### Directions for this task
Extract the lines that hold the string "follow".

### Listed entries
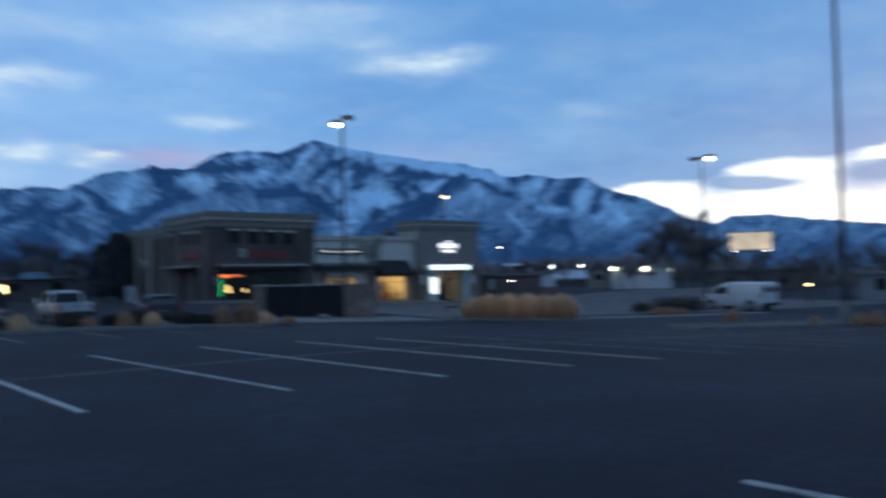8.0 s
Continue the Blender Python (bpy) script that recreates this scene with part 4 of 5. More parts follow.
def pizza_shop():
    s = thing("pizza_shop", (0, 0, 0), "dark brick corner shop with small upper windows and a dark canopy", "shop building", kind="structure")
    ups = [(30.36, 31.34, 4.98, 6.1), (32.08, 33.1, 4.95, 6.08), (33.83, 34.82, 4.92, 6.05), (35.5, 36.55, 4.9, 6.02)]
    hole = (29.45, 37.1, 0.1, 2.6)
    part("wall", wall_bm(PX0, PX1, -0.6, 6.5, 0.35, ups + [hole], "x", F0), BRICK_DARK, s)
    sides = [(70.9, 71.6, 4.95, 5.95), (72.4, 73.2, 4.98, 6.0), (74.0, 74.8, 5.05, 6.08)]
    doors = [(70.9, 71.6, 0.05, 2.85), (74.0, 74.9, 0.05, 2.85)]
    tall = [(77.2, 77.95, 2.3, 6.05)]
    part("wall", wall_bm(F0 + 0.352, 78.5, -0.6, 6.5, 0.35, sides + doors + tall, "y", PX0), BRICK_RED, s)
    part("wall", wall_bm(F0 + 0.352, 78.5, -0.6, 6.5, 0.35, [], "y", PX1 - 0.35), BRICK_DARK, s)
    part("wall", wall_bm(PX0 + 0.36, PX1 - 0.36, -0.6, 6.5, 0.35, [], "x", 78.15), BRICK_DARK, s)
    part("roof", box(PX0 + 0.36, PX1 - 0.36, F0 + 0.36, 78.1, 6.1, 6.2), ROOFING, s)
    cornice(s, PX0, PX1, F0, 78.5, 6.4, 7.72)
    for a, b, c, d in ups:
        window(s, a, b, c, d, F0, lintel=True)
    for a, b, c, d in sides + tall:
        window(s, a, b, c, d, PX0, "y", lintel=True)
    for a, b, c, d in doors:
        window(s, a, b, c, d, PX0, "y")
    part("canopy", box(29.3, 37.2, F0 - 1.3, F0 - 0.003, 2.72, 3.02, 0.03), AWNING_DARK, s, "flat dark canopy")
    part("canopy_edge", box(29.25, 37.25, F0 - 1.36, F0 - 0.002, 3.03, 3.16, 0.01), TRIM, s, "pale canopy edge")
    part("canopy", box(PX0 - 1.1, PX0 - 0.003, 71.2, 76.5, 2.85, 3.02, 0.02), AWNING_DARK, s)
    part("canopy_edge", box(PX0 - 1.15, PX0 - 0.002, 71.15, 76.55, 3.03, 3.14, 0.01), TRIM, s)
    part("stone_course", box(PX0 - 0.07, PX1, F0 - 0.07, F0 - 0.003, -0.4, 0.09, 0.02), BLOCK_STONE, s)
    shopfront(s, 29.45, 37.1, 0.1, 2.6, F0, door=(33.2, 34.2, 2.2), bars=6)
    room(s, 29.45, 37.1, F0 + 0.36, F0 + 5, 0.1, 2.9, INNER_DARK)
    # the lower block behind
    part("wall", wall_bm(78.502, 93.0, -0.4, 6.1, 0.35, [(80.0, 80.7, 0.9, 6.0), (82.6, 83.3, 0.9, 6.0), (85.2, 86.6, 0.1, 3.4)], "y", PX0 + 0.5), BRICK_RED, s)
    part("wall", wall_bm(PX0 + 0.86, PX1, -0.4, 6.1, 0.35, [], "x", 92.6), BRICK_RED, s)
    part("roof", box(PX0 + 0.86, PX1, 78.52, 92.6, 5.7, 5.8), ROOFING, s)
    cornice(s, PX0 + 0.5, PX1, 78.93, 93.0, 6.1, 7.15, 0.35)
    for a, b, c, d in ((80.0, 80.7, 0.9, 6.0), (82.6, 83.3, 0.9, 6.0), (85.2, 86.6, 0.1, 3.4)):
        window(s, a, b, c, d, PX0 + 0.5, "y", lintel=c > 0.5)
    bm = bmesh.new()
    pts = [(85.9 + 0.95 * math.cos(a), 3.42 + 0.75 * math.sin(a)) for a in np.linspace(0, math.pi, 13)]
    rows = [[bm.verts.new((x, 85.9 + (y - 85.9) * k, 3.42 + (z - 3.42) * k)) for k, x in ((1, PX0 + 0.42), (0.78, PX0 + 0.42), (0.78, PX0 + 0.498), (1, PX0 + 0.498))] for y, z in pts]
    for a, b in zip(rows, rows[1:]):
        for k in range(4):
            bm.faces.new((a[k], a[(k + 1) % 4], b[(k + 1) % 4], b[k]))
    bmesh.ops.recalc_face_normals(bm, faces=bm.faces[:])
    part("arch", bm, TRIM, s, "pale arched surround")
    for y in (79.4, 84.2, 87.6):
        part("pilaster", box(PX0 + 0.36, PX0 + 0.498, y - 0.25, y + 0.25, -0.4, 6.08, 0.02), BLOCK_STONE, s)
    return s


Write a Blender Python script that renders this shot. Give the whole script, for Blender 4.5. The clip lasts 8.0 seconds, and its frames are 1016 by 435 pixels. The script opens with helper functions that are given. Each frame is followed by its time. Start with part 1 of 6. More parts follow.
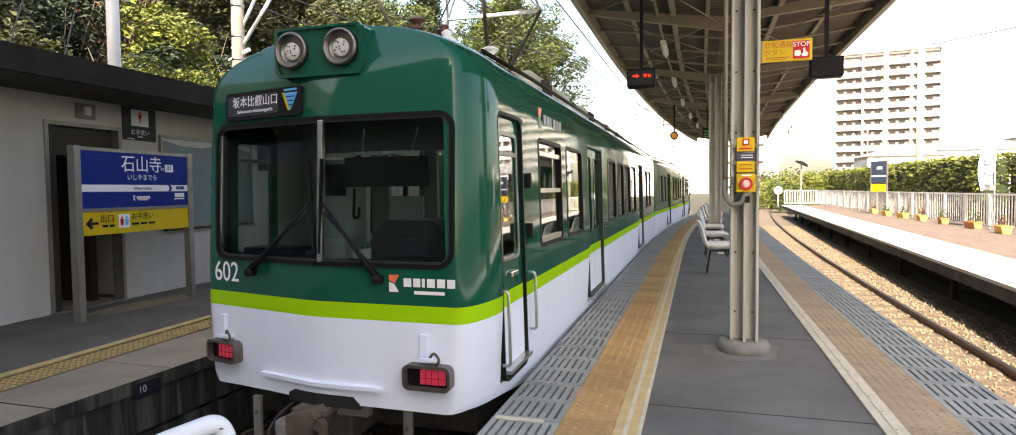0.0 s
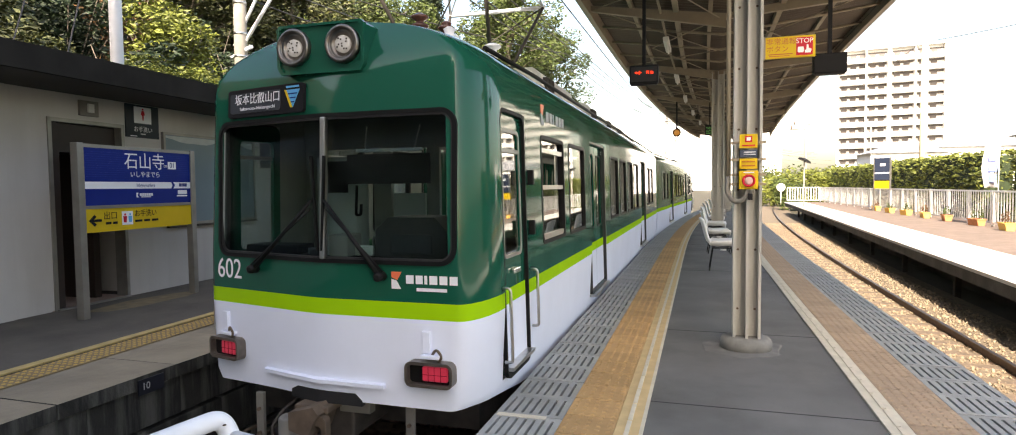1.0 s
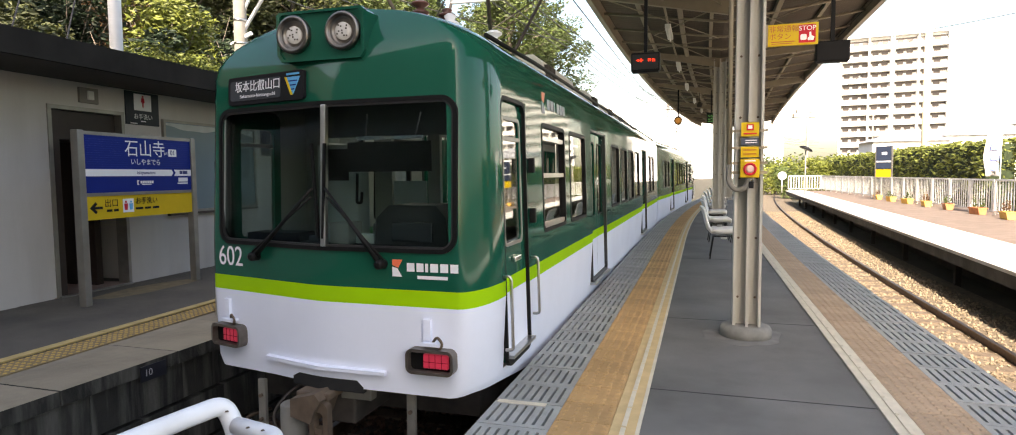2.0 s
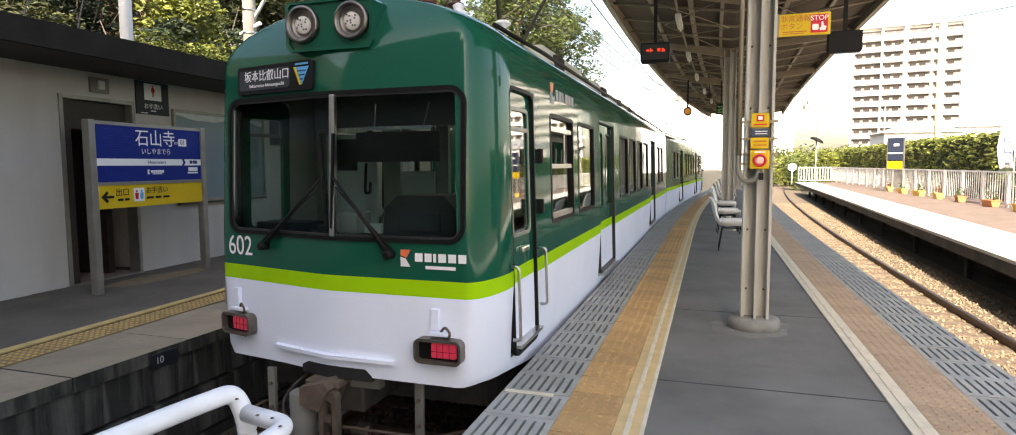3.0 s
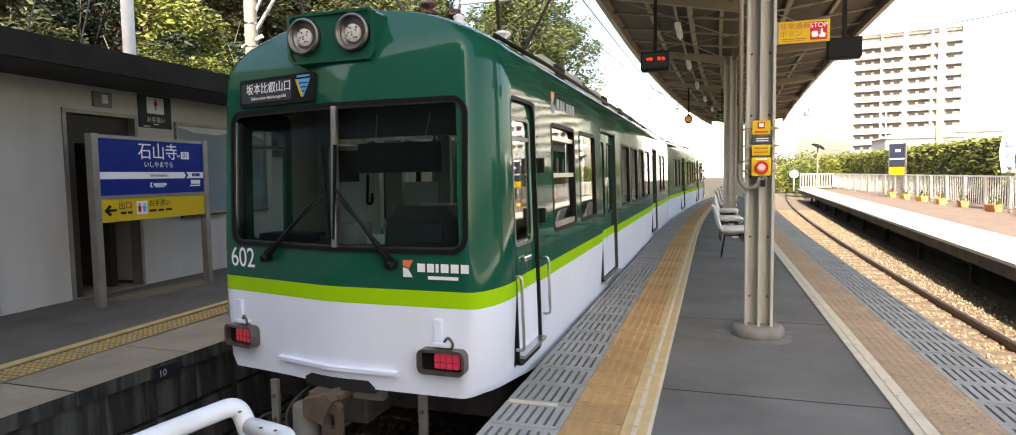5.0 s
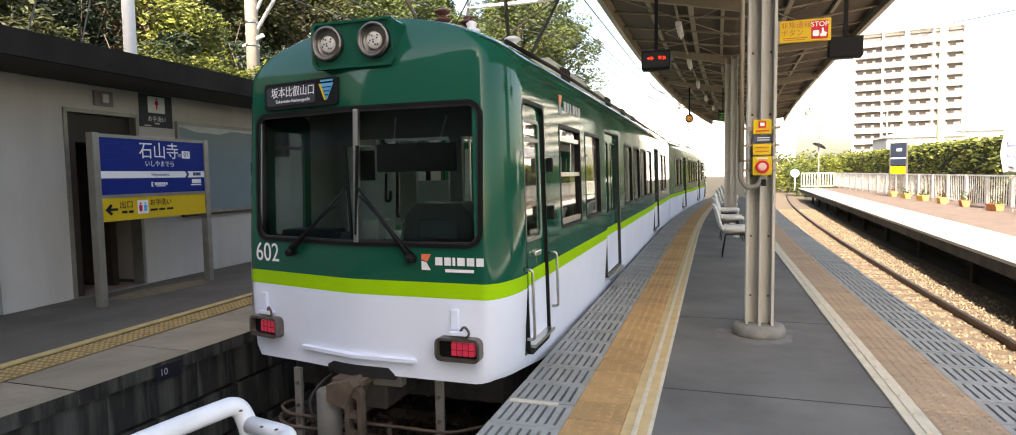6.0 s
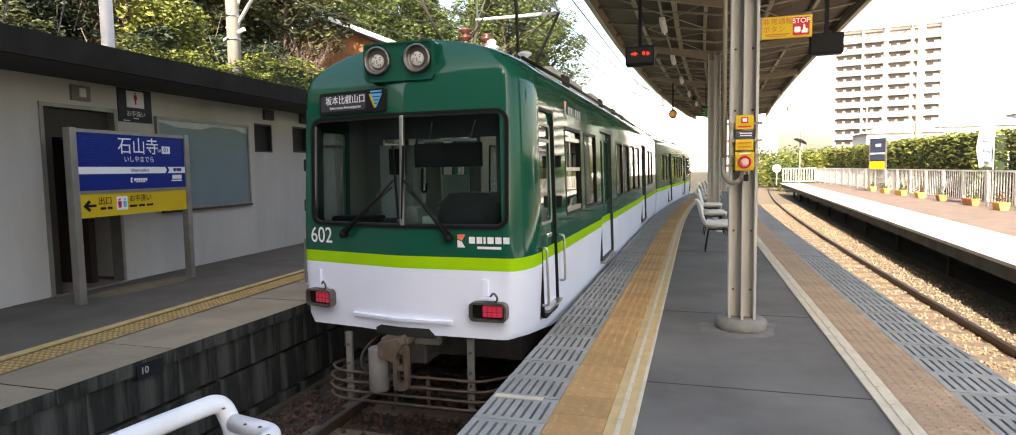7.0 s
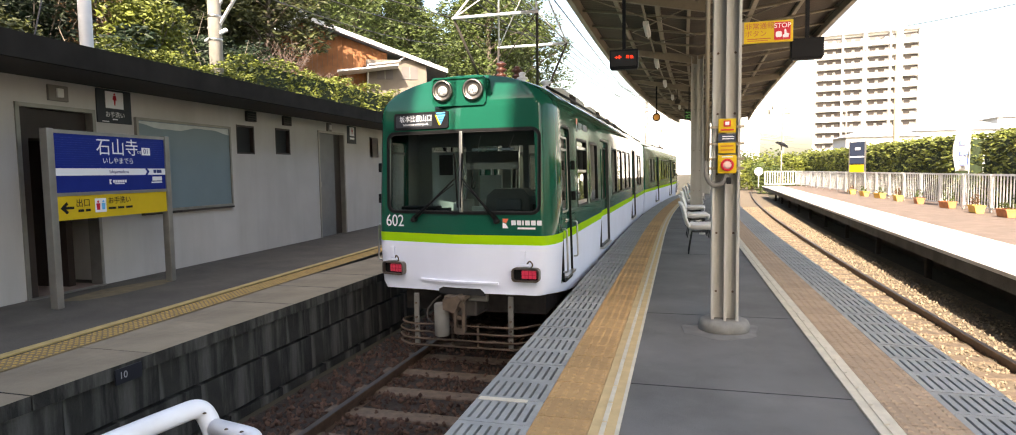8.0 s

### Output for this task
Continue the Blender Python (bpy) script that recreates this scene with part 4 of 5. More parts follow.
Write a Blender Python script that renders this shot. Give the whole script, for Blender 4.5. The clip lasts 8.0 seconds, and its frames are 1016 by 435 pixels. The script opens with helper functions that are given. Each frame is followed by its time. Start with part 1 of 6. More parts follow.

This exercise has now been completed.